If I buy the car from you, you have to actually deliver it to me. And then if I sell it again to somebody else, I have to deliver it to him or her next. With cars, that isn’t a problem, as people tend to own them for a while. But with stocks, it’s entirely possible for the same share to be bought and sold and bought and sold countless times in a single day. So before stock trading went digital, actually delivering all of the stock certificates back and forth any time someone shorted a stock was doubtless a pain in the ass.
In that situation, a naked short made sense. Better to wait a couple of days to see who the ultimate holder of those stock certificates would be before loading up the wheelbarrow and sending them over.
Plus, in ye olde stock market, buyers and sellers were actual people, who traded back and forth with each other every day, and who therefore had ongoing relationships and a basis for interpersonal trust.
In a digital world, that network of trust is largely gone, and the underlying rationale – saving the work of transfering physical stock certicates – no longer makes any sense.
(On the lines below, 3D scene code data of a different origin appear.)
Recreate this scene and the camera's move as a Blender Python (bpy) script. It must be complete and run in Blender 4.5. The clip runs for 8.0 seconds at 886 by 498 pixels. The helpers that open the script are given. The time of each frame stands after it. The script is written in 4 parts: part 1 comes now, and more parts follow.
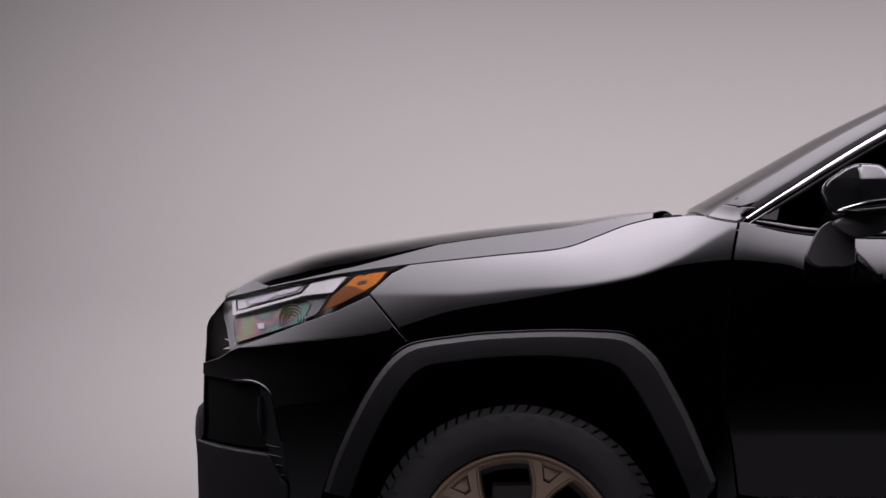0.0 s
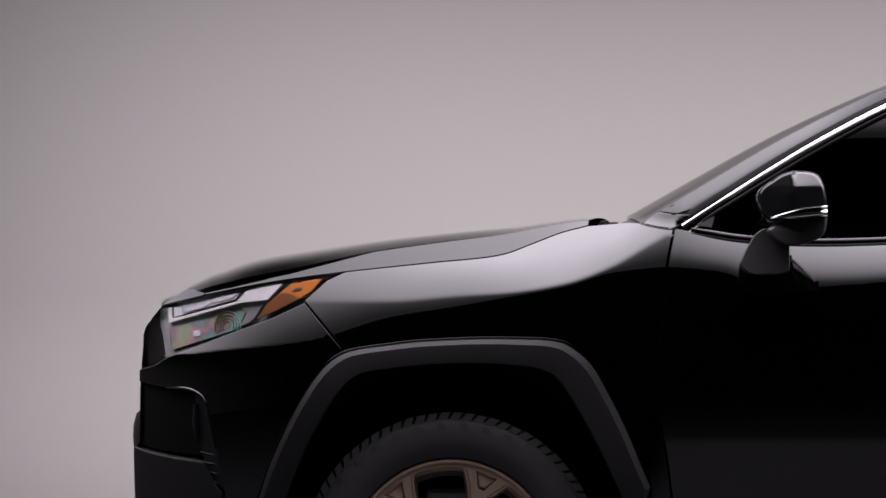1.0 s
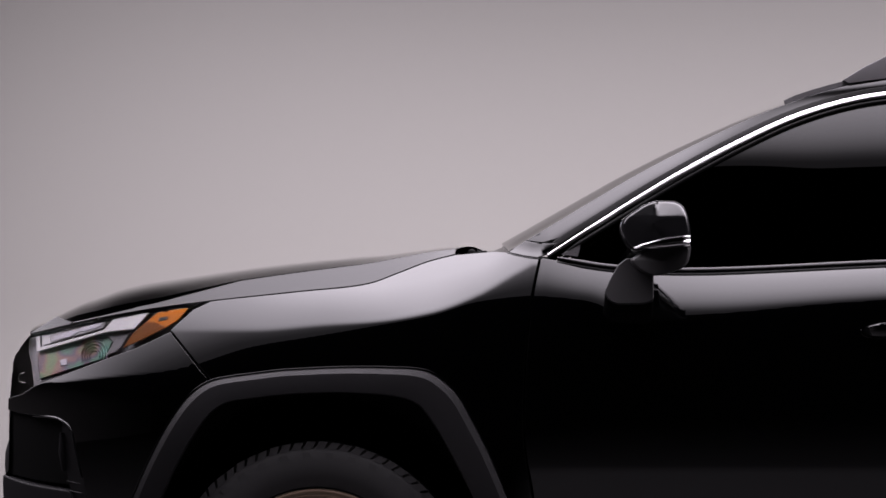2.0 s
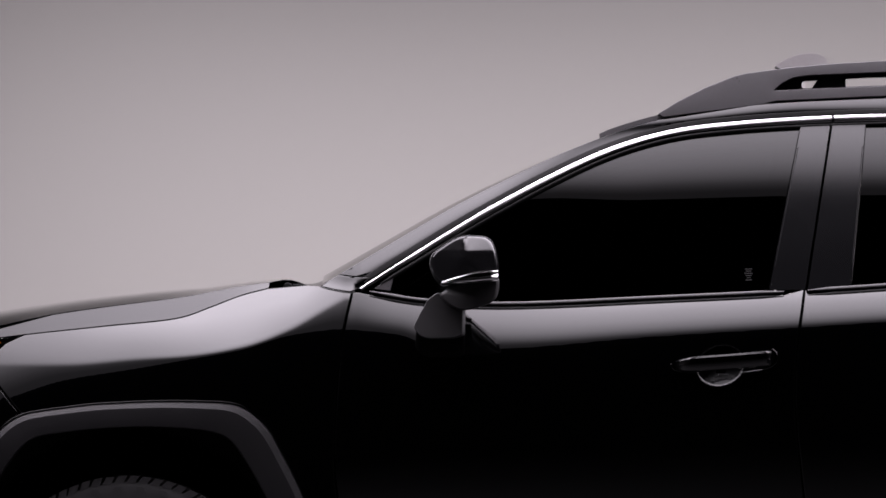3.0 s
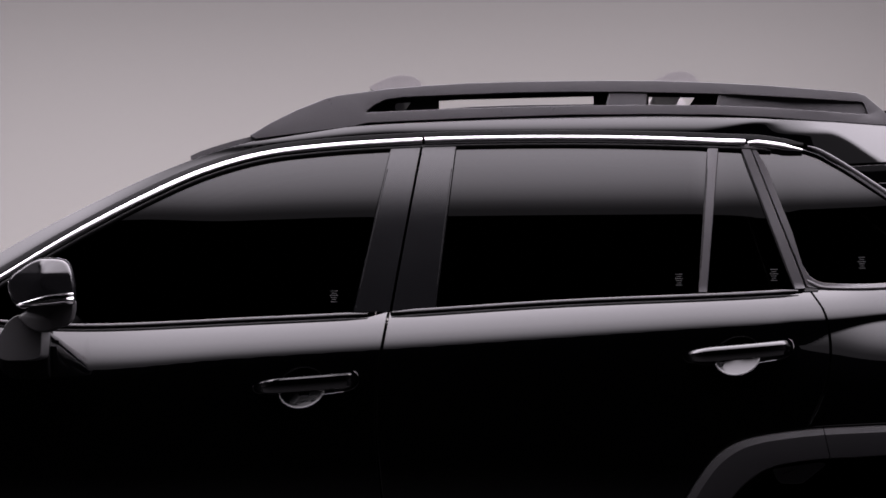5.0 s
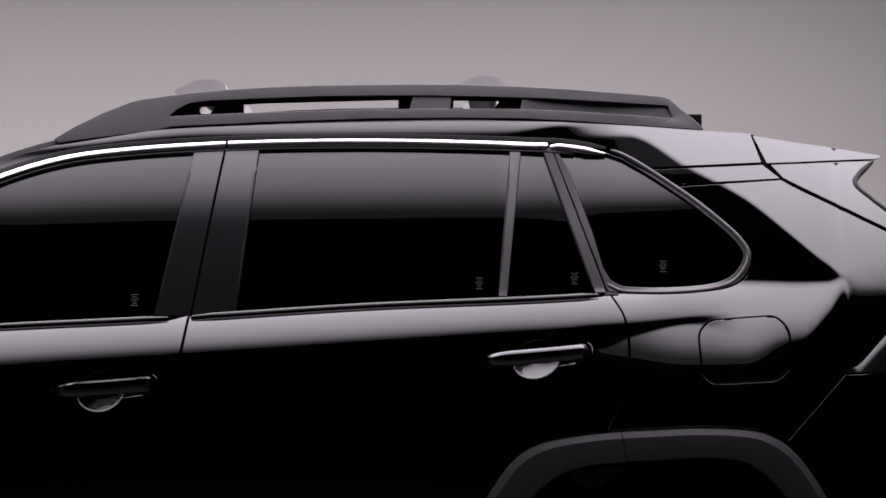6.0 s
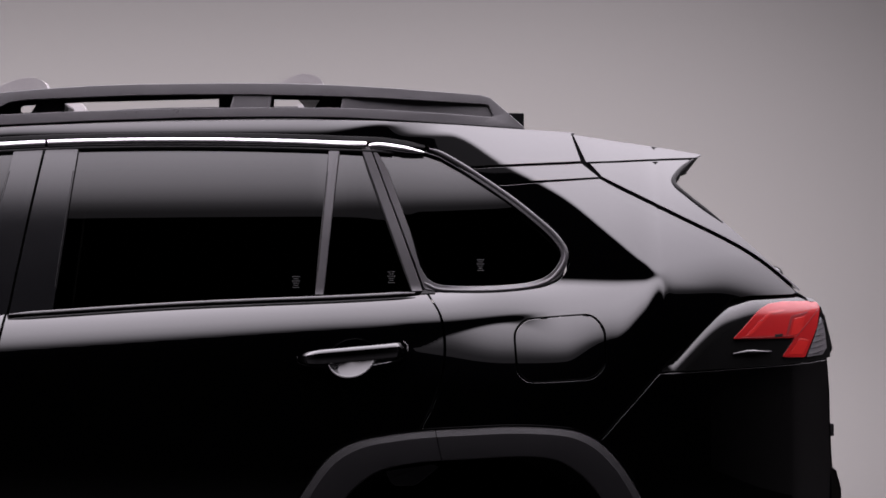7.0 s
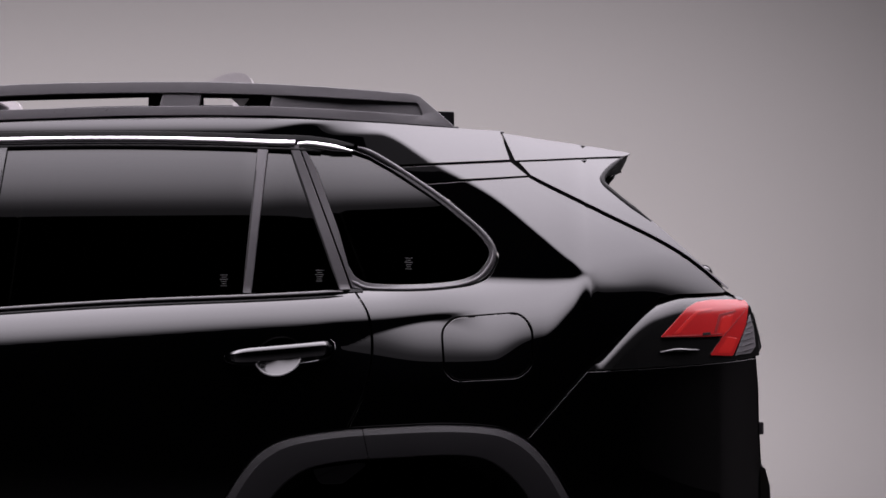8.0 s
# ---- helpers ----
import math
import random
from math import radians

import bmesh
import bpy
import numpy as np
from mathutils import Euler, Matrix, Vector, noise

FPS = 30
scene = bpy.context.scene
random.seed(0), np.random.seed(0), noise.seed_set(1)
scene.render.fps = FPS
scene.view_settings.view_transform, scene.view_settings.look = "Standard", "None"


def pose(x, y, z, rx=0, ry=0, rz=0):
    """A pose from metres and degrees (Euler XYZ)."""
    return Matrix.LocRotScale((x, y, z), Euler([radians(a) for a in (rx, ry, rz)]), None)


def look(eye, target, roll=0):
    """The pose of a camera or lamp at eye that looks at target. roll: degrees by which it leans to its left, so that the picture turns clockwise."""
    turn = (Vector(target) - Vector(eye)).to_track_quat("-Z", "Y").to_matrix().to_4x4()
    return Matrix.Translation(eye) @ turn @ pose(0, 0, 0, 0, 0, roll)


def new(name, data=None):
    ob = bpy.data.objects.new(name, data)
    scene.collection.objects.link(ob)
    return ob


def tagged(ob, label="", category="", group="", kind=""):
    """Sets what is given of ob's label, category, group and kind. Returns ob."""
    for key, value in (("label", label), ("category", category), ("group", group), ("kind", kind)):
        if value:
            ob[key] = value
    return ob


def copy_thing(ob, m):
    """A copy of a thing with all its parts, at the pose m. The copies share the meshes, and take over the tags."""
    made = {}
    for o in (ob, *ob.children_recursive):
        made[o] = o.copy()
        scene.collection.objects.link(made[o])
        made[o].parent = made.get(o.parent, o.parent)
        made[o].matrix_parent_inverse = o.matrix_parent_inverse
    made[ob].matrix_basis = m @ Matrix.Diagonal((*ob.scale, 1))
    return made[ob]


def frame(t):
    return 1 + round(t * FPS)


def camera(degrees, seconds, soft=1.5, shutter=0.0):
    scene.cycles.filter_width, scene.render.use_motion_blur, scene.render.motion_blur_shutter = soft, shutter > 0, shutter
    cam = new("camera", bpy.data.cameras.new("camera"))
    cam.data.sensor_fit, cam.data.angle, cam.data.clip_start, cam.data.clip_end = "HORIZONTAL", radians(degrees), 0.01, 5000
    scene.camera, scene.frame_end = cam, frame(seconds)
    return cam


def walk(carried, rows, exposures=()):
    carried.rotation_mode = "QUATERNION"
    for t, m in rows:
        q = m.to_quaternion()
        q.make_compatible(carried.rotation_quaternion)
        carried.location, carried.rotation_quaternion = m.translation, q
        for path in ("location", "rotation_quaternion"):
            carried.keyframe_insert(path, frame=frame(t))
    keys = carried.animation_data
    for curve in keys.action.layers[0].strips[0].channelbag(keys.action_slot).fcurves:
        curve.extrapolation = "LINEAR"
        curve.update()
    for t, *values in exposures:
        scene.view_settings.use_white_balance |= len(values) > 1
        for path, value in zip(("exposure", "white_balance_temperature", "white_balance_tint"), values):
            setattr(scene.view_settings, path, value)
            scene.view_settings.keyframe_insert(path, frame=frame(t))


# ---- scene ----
import mathutils.geometry

cam = camera(10.35, 8.0, soft=1.6)
TRACK_Y = -11.5       # a long lens on a dolly that runs parallel to the car
PATH = [
    (0.0, 0.0103, 0.8088), (0.5, 0.0613, 0.8101), (1.0, 0.1645, 0.8262), (2.5, 0.6916, 0.9374), (3.0, 0.9290, 0.9758),
    (3.5, 1.1746, 0.9952), (4.0, 1.4119, 1.0067), (4.5, 1.6493, 1.0201), (5.0, 1.9169, 1.0280), (6.5, 2.6175, 1.0378),
    (7.0, 2.8294, 1.0333), (7.5, 2.9427, 1.0298), (8.0, 3.0015, 1.0295),
]
walk(cam, [(t, pose(x, TRACK_Y, z, 91.372, 0, 1.047)) for t, x, z in PATH])

# ---- light: one wide overhead softbox above the car, strips for the backdrop, a dark studio round it ----
world = bpy.data.worlds.new("studio_dark")
scene.world = world
world.use_nodes = True
world.node_tree.nodes["Background"].inputs[0].default_value = (0.003, 0.003, 0.003, 1)
world.node_tree.nodes["Background"].inputs[1].default_value = 1.0

BOX_Z, BOX_FRONT, BOX_BACK, BOX_X0, BOX_X1 = 3.4, -1.76, 2.0, -4.6, 7.2
BOX_POWER = 10.4
BACK_POWER = 138.0


def area_lamp(name, place, target, sx, sy, watts, colour, spread):
    data = bpy.data.lights.new(name, "AREA")
    data.shape, data.size, data.size_y, data.energy, data.color = "RECTANGLE", sx, sy, watts, colour
    data.spread = radians(spread)
    ob = new(name, data)
    ob.matrix_world = look(place, target)
    return ob


area_lamp("backdrop_light", (1.0, 8.6, 4.4), (1.0, 13.2, .85), 7.5, 0.5, BACK_POWER, (1.0, 0.93, 0.985), 64)


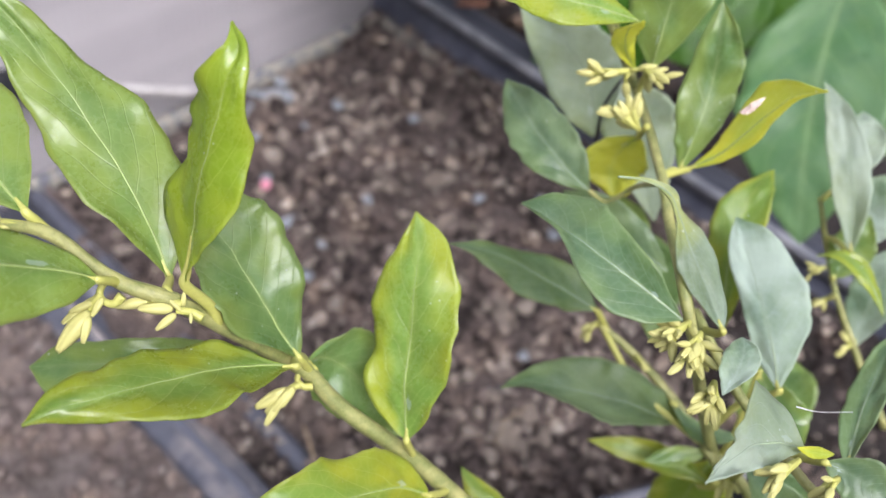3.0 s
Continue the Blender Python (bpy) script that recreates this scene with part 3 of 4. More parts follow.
# watering lance
lance = thing("watering_lance", "grey watering tube with a ribbed black coupling, leaning on the sheet", "hose")
stalk(lance, [(0.366, 0.577, 0.033, 0.0062), (0.239, 0.580, 0.102, 0.0062), (0.19, 0.581, 0.128, 0.0062)], "tube", TUBE, 4, 12, 0)
stalk(lance, [(0.10, 0.584, 0.183, 0.0062), (-0.017, 0.586, 0.243, 0.0062), (-0.4, 0.586, 0.44, 0.0062)], "tube", TUBE, 4, 12, 0)
coup = [(0.19, 0.579, 0.128, 0.008), (0.18, 0.579, 0.134, 0.012), (0.150, 0.580, 0.152, 0.0125), (0.118, 0.582, 0.172, 0.0125), (0.105, 0.583, 0.180, 0.011), (0.098, 0.584, 0.184, 0.008)]
stalk(lance, coup, "coupling", GRIP, 4, 14, 0)
for k in range(6):
    at = Vector((0.183, 0.579, 0.132)).lerp(Vector((0.112, 0.5825, 0.1755)), k / 5)
    step = Vector((-0.0022, 0, 0.00136))
    wide = 0.0142 if k == 2 else 0.0134
    bm = bmesh.new()
    tube(bm, [(*(at - step), wide - 0.002), (*(at - step * 0.5), wide), (*(at + step * 0.5), wide), (*(at + step), wide - 0.002)], 16)
    part("grip_ring", bm, GRIP, lance)

# ---- the flowering shrubs ----
plant_a = thing("sweet_box_plant", "leaning evergreen shrub with glossy yellow-green leaves and pale buds", "shrub", "flowering shrubs")
plant_b = thing("sweet_box_plant", "evergreen shrub with dull grey-green leaves and clustered cream buds", "shrub", "flowering shrubs")
plant_c = thing("sweet_box_plant", "rear evergreen stem, leaves coloured with dust and painted sky sheen", "shrub", "flowering shrubs")
broad_plant = thing("broad_leaved_shrub", "dark green broad-leaved shrub growing in the black trough", "shrub")
stalk(plant_a, [(0.1200, -0.1300, 0.0600, 0.0034), (0.0900, -0.1260, 0.2800, 0.0034), (0.0767, -0.1225, 0.3300, 0.0034), (0.0579, -0.1120, 0.3710, 0.0033), (0.0425, -0.0900, 0.4060, 0.0032), (0.0255, -0.0535, 0.4418, 0.0030), (0.0165, -0.0350, 0.4590, 0.0029), (0.0041, -0.0137, 0.4783, 0.0027), (-0.0005, -0.0020, 0.4906, 0.0025), (-0.0101, 0.0049, 0.5041, 0.0024), (-0.0206, 0.0112, 0.5189, 0.0023), (-0.0298, 0.0171, 0.5318, 0.0023), (-0.0375, 0.0245, 0.5373, 0.0020), (-0.0422, 0.0308, 0.5432, 0.0017), (-0.0475, 0.0396, 0.5518, 0.0017), (-0.0588, 0.0434, 0.5605, 0.0013)])
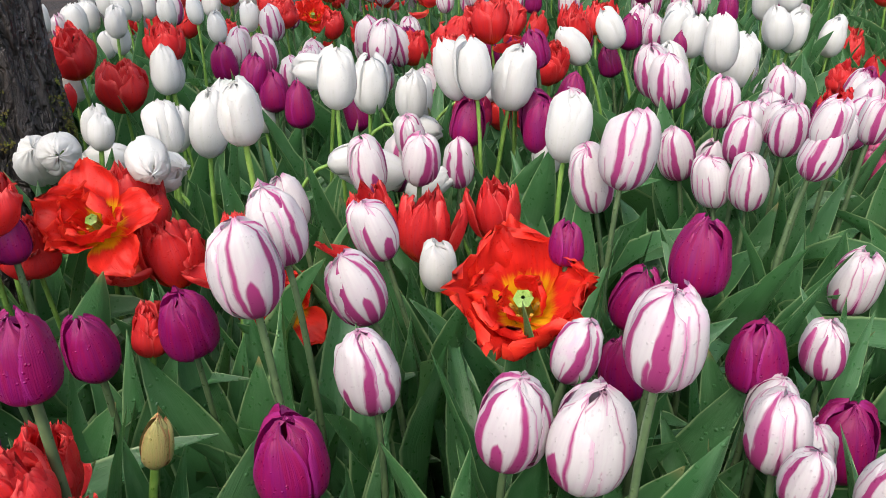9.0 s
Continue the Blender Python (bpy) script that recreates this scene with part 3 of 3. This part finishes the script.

Yet the practice persists – or, at least, did so until it was banned last week.
In all honesty, I suspect the actual impact of naked shorts has been oversold, and that they did relatively little to contribute to our current mess. But they do make a great example of, and can serve as a kind of microcosm for, the current crisis.
Because, it turns out, bringing old financial practices into a new, digital world, a world that no longer maintains direct relationships between buyers and sellers or lenders and borrowers, and doing so without carefully re-looking at the new implications of those old practices, is a recipe for all kinds of disaster.